RECIPE: Caramelized Onion & Apple Galette
This is such a nice fall recipe, we’ve made it several times—and we’re just a few weeks into fall.
Savory and sweet combine in this galette: caramelized onions and apples.
A galette (gah-LET) is a rustic, round, open-face pie, made without a pie pan. It is flat, with a turned-up crust that wraps around the filling to create a “dough pan.”
Called crostata in Italian and rustic pie or rustic tart in English, the concept hails from the days before people had pie plates, and the days after that when only the kitchens of the wealthy had them.
The precursor of the galette probably dates from the Neolithic Age, now called the New Stone Age, which lasted from about 10,200 B.C.E. to between 4,500 and 2,000 B.C.E. Thick cereal pastes—barley, oats, rye, wheat—were sweetened with honey and spread on hot stones to cook.

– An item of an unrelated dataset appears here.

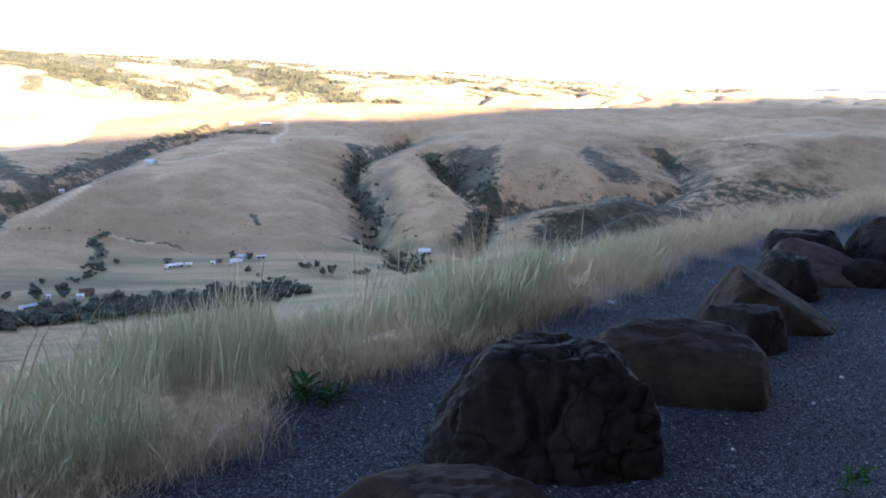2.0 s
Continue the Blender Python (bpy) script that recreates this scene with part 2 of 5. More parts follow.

This recipe comes from Good Eggs, and was inspired by Alice Waters’ onion tart recipe in The Art of Simple Food.
Good Eggs adds this tip:
To save time, take the semi-homemade route. Use ready-made pie dough for the crust. It’s the perfect base for the recipe, and you’ll still have the fun of shaping it.
*If you’re using a frozen crust, it should be defrosted, but still cool.
 This savory-sweet galette can be served as a first course, with cocktails, or as a light lunch with a green salad. We served it for dessert with a cheese plate:a great idea (photo courtesy Good Eggs).
1. PREHEAT the oven to 375°F. Heat the butter in heavy-bottomed pot, add the onions and thyme sprigs; then sauté over medium heat until the onions are caramelized, about 20 to 30 minutes. Salt to taste. Remove from the heat and let cool. Meanwhile…
2. ROLL out the chilled pie dough on a well-floured surface, into a 12- to 14-inch circle (about 1/4 inch thick). Don’t worry if your shape isn’t perfect” any irregularities just add to the homemade charm!
3. TRANSFER the rolled-out dough to a baking sheet lined with parchment paper and let it firm up in the fridge for about 10 minutes. Spread the cooled onions over the center, picking out the thyme sprigs. Leave a good inch or two around the edge so you have ample dough to fold up around the onions.
4. FOLD up the edges, making sure there are no holes. You can freestyle it, or you can use a pinch-and-fold method as shown in the photo. Once the galette is wrapped up, coat the folded edges with beaten egg, using a pastry brush or your fingers.
5. BAKE for 40 to 50 minutes, or until the crust is golden brown on the bottom. Let it cool slightly, garnish with a pinch of fresh thyme and serve warm.